A Stranger in a Strange Land

I can’t remember ever not feeling like I didn’t belong.  My Mother always used to say ‘why can’t you be normal?’  But I didn’t want to be normal if it meant telling lies, being dishonest, playing games with others in order to subscribe to the British stiff upper lip and ‘what will the neighbours think?’ way of life.  I rebelled, and fought and raged against the machine.  I have for 45 years.

But it must be so peaceful being normal, going along with the flow, working for ‘the man’, believing what the media tells you, telling lies (big and small) so as not to offend people, eating meat, drinking alcohol, taking pills for headaches etc, eating fast food, drinking too much coffee every day etc.,

Just being like everyone else.  Being ‘normal’.  It would be great.  Instead of all this wrestling in my heart and soul, this determination to live long and well and healthily, this aversion to putting toxins or poisons in my body so I can be ‘present’ and ‘real’ and ‘here’ and make the most of my time on this beautiful planet rather than deaden or numb or placate myself with platitudes and packaged food and pills.

Right now I long for such oblivion.  I’ve got such a headache from all the tooth problems I have had recently and I’m so tired of being shattered and broken open as my heart opens finally and I see myself for who and what I have been all my life and I don’t like it, and there is nowhere to hide.  A holiday in the form of alcohol or drugs is so tempting, but I guess I won’t, I’ll keep soldiering on and doing it my way (raw, unadulterated and conscious) and keep on keeping on.

I guess it’s rather like our birthing choices.  The masses choose to do it medicated, pain free, in an institution and with as much intervention as possible.  The small minority choose to do it naturally, at home, conscious, drug free and strong, powerful and raw.

I’m not alone.  There are others, making the same choices, with the same beliefs and passions and commitment to fully experiencing their lives, themselves, this time round.  But we are far flung and all walking lonely paths, ridiculed by the media, the masses and the mob.

So be it.  At the end of each day and at the end of my life I have only myself to answer to . . . was I brave, was I strong, did I learn, did I change, did I feel, did I make a difference, did I love enough, is the world a better or  worse place for me having walked it for some brief nanosecond in its history?

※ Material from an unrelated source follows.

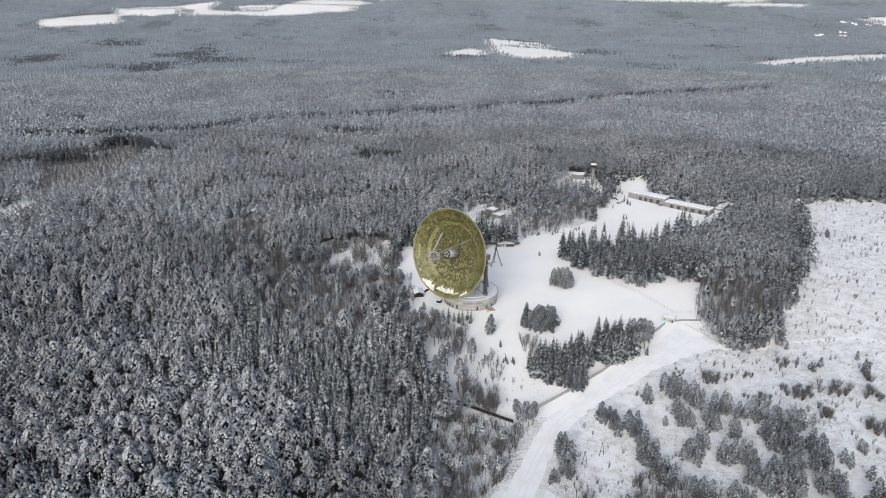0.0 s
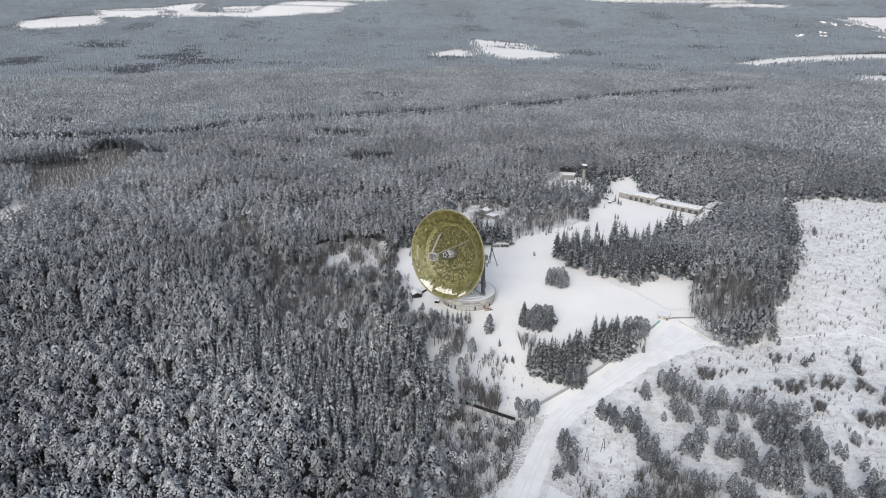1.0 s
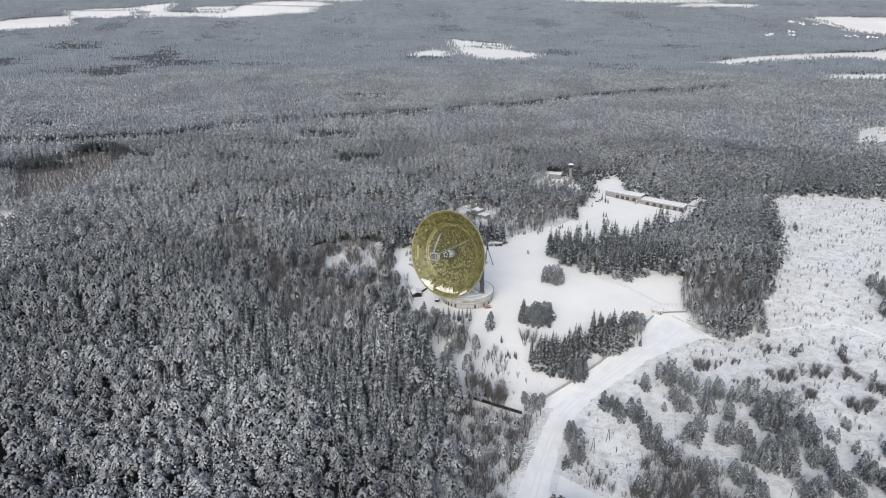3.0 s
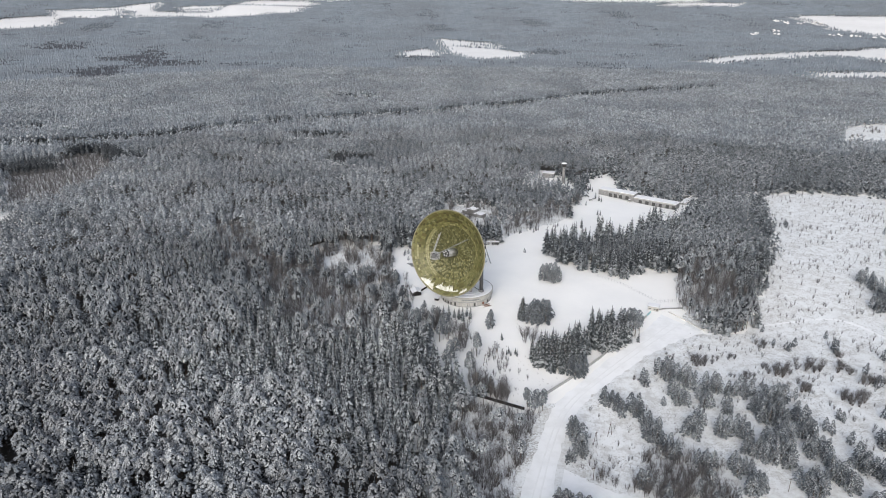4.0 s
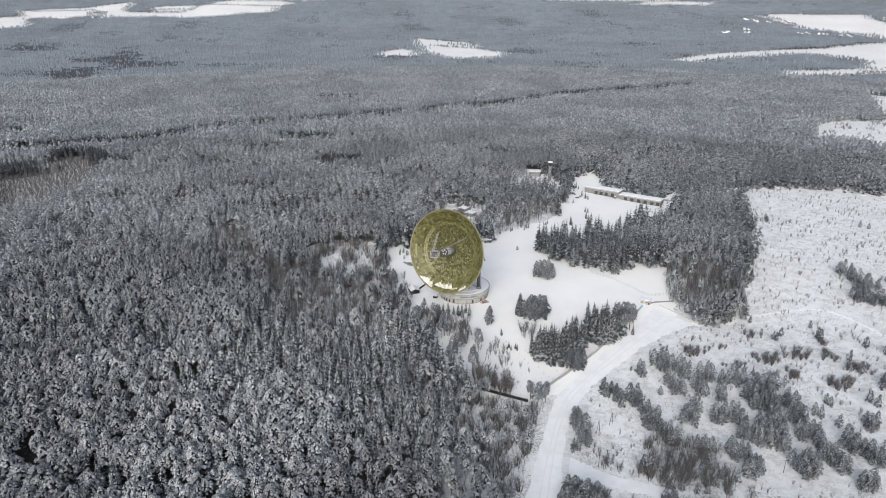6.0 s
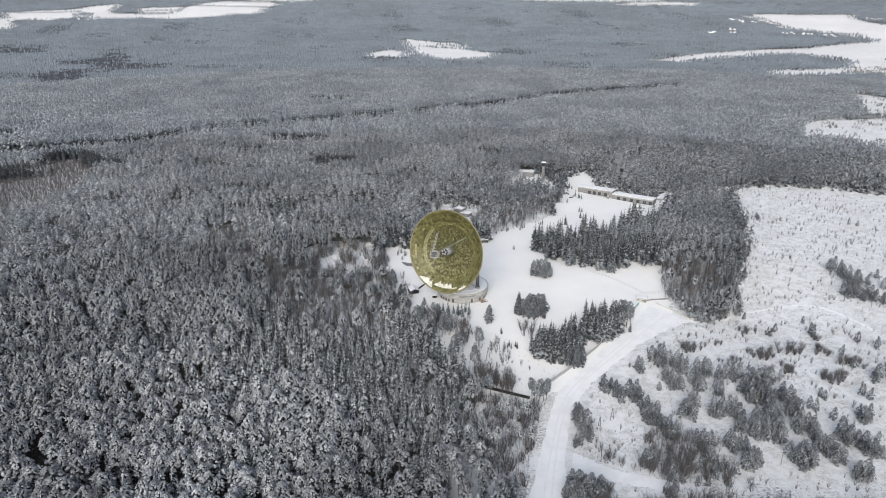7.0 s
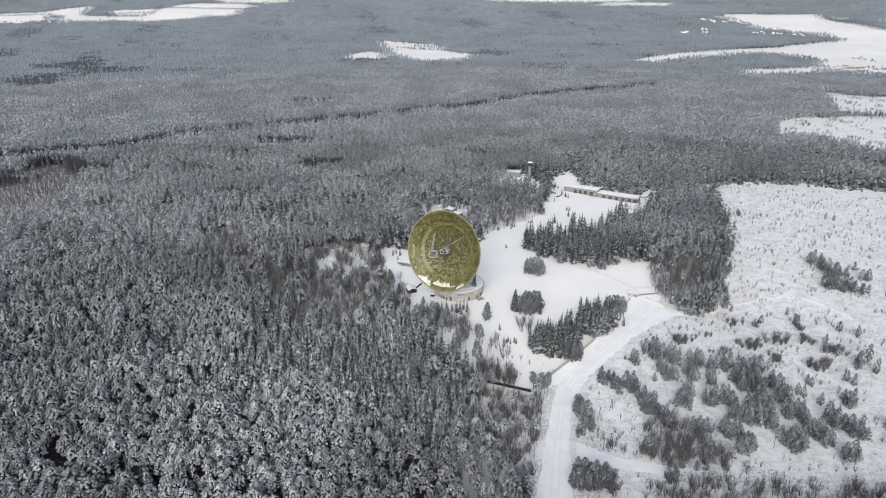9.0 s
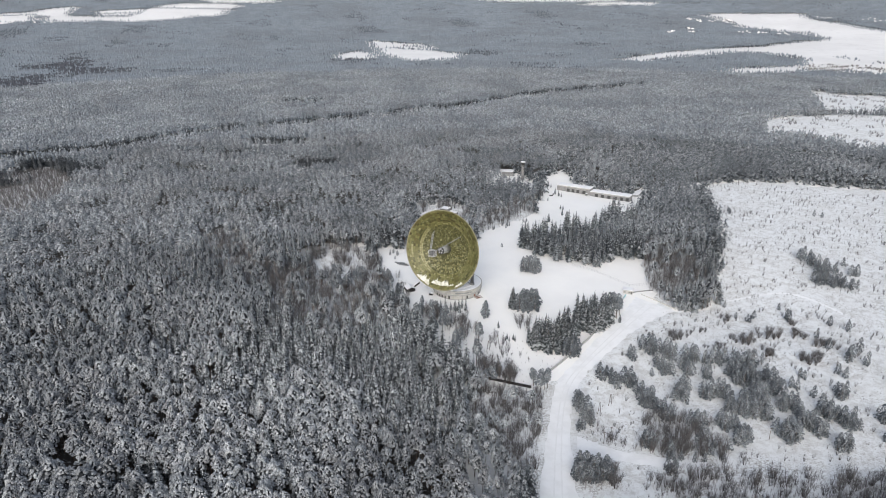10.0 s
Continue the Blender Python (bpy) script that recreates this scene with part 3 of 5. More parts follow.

Right now the answer to those questions is not good or heartening – it is deep, dark and uncomfortable, but there is an egg of hope in my heart that I can face up to myself with a little more love soon.

At least I am delving and digging into myself, at least I am asking myself big questions, at least I am brave enough to see myself, to know myself and still be standing tentatively on the planet.  Maybe if there were more people doing this work, the world would be a kinder place.

Don’t be a sheep, little lamb, be a shepherd!